The therapist who initially diagnosed me was a big proponent of EMDR, but I never actually tried it; I think I was too scared. After that I bounced from therapist to therapist for years, doing various styles of talk therapy, some of which helped in certain areas, but didn't budge the core problems. I think I felt at the time that I was "getting better", but what was really happening was that I was getting more adept at organizing my life around PTSD.
It was actually by chance that I happened to start up with a therapist who is trained in Cognitive Processing Therapy. I was drawn to CPT right away because of the clear structure and goals, and the fact that it used a skill I'm good at (writing). I see that the Wikipedia article gives a good overview of the program, so I won't repeat everything there, but the two major factors that made it work for me were these:
- Identifying thoughts and beliefs (not events) as the cause of feelings. We know this-two people can feel differently about the same event because of how they think about it-but CPT provides specific tools for recognizing unrealistic, distorted thoughts and challenging them before they spiral out of control.

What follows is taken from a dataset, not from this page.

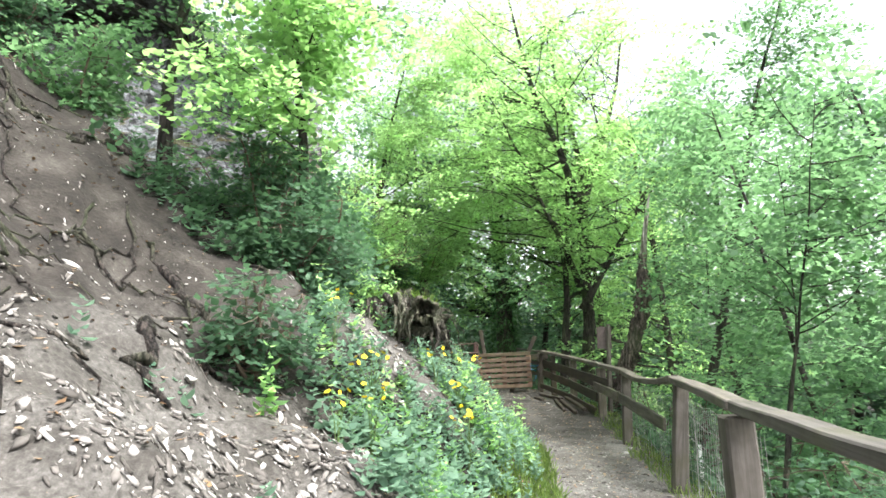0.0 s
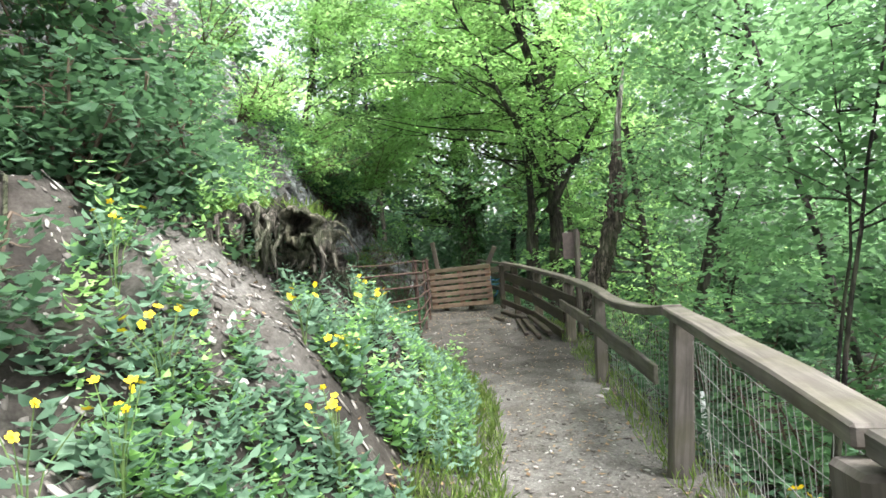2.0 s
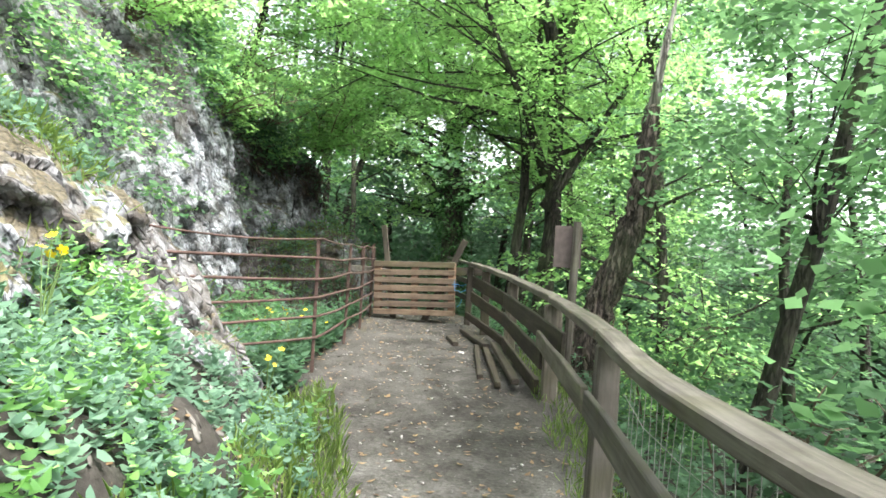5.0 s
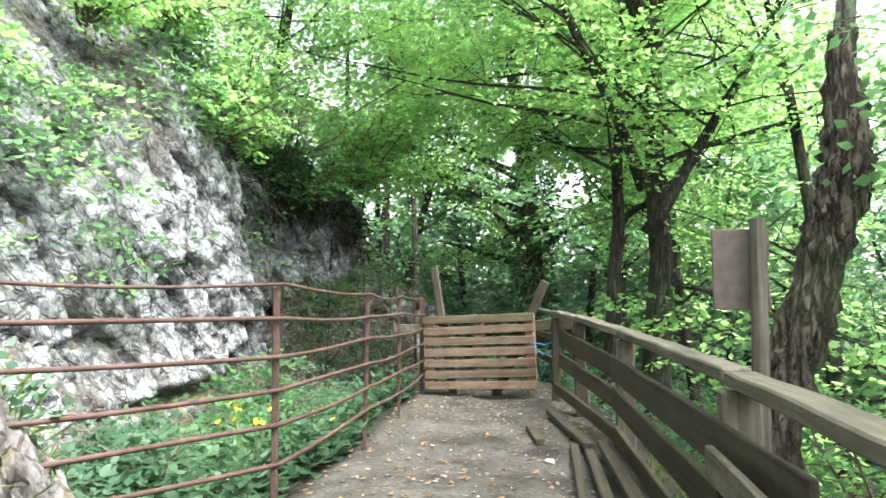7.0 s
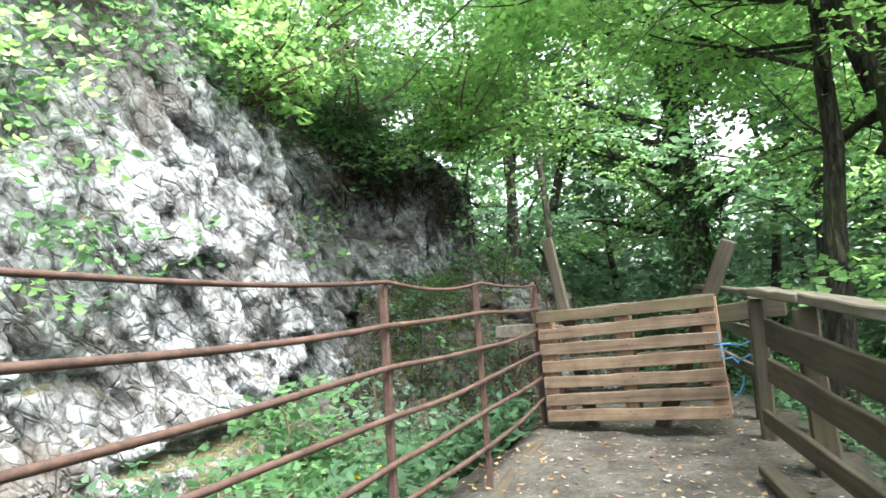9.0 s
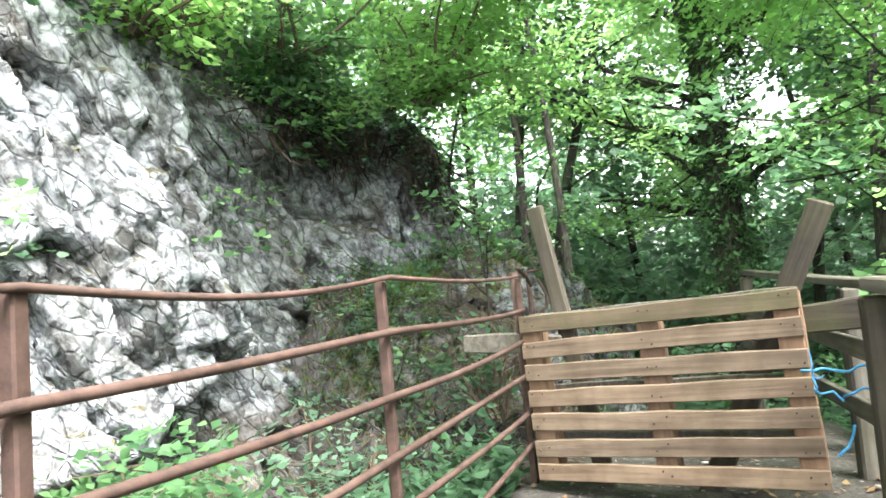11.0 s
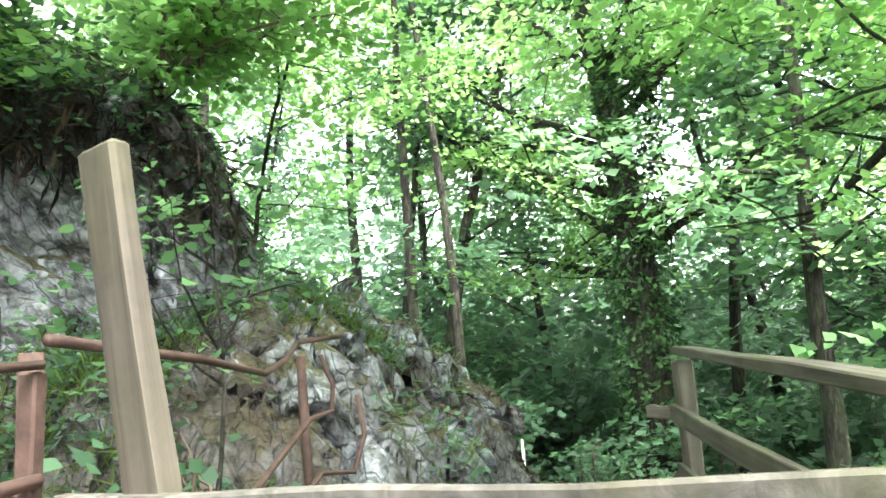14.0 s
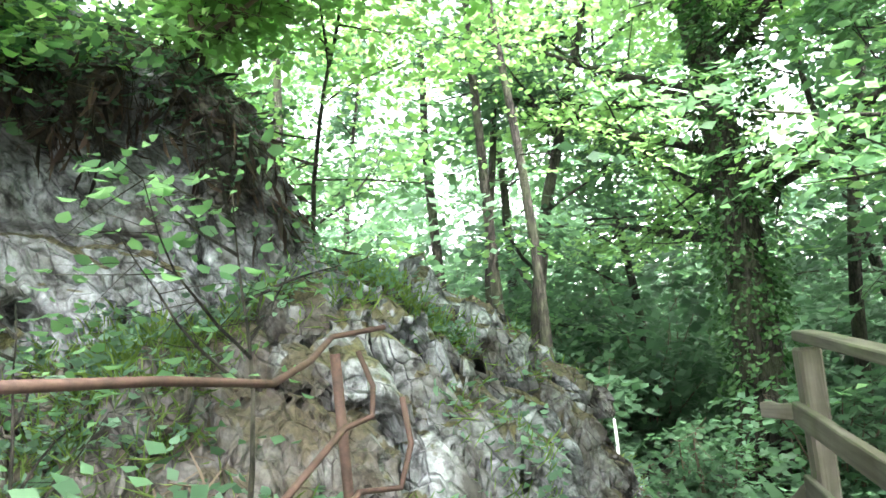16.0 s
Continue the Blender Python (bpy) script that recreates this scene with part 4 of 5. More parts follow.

- A written account of the trauma is not required for CPT, but the version I did used it, and it worked very well for me. Repeatedly writing and reading aloud increasingly detailed accounts of what happened to me not only provided opportunities to identify where those distorted beliefs came from, but also gradually wore down my horrific feelings about the trauma by sheer exposure and repetition. It was a good day when I realized that I had read a particular account so many times that I was actually bored reading about my own trauma.
Over the past few years awareness of PTSD has grown a lot, but I think what we need now is more awareness of treatments. It's a tough illness to beat, and I still have to work to stay well, but improvement is possible. I will say that it puts arguments over trigger warnings in a very different light for me, knowing that avoidance of triggers is what kept me so sick for so long. Not that I am suggesting people's triggers should be stomped on-grappling with them should surely be done in a professional setting. But sometimes there seems to be an implication that the ill person is going to hide from their triggers forever, and in my experience, that doesn't help and it's no way to live.
it also reminds me of friends whose wildness and recklessness could easily have gotten them killed (or in jail) in their 20s, but whose sense of invulnerability, maybe reinforced precisely by "getting away" with things, probably helped them evolve into much stronger people in the long run.
It's a tricky paradox, isn't it? I think it's normal to have some big swings in your awareness of mortality throughout the course of your life. Young children struggle to understand death, and might go through a phase of being very scared of dying or their parents dying. Then that seems to get put away in the adolescent years and a feeling of invincibility sets in. I'm in my 30s, and this seems to be the age when my peers are starting to notice aging, and to take on the role of the adult, the parent, and realize again that one day we will die. Yet we also have to get up every morning and get the kids off to school, get some work done... People have to cope somehow, and a bit of healthy fantasy, optimistically assuming that death will come sometime in a vague future that's not worth thinking about yet, can prevent fear from taking over. Coping with mortality is something that's worked differently for me because I had PTSD from a young age, so it can be a strange comparison to other people who also have to figure these things out. There are parallels but also stark differences.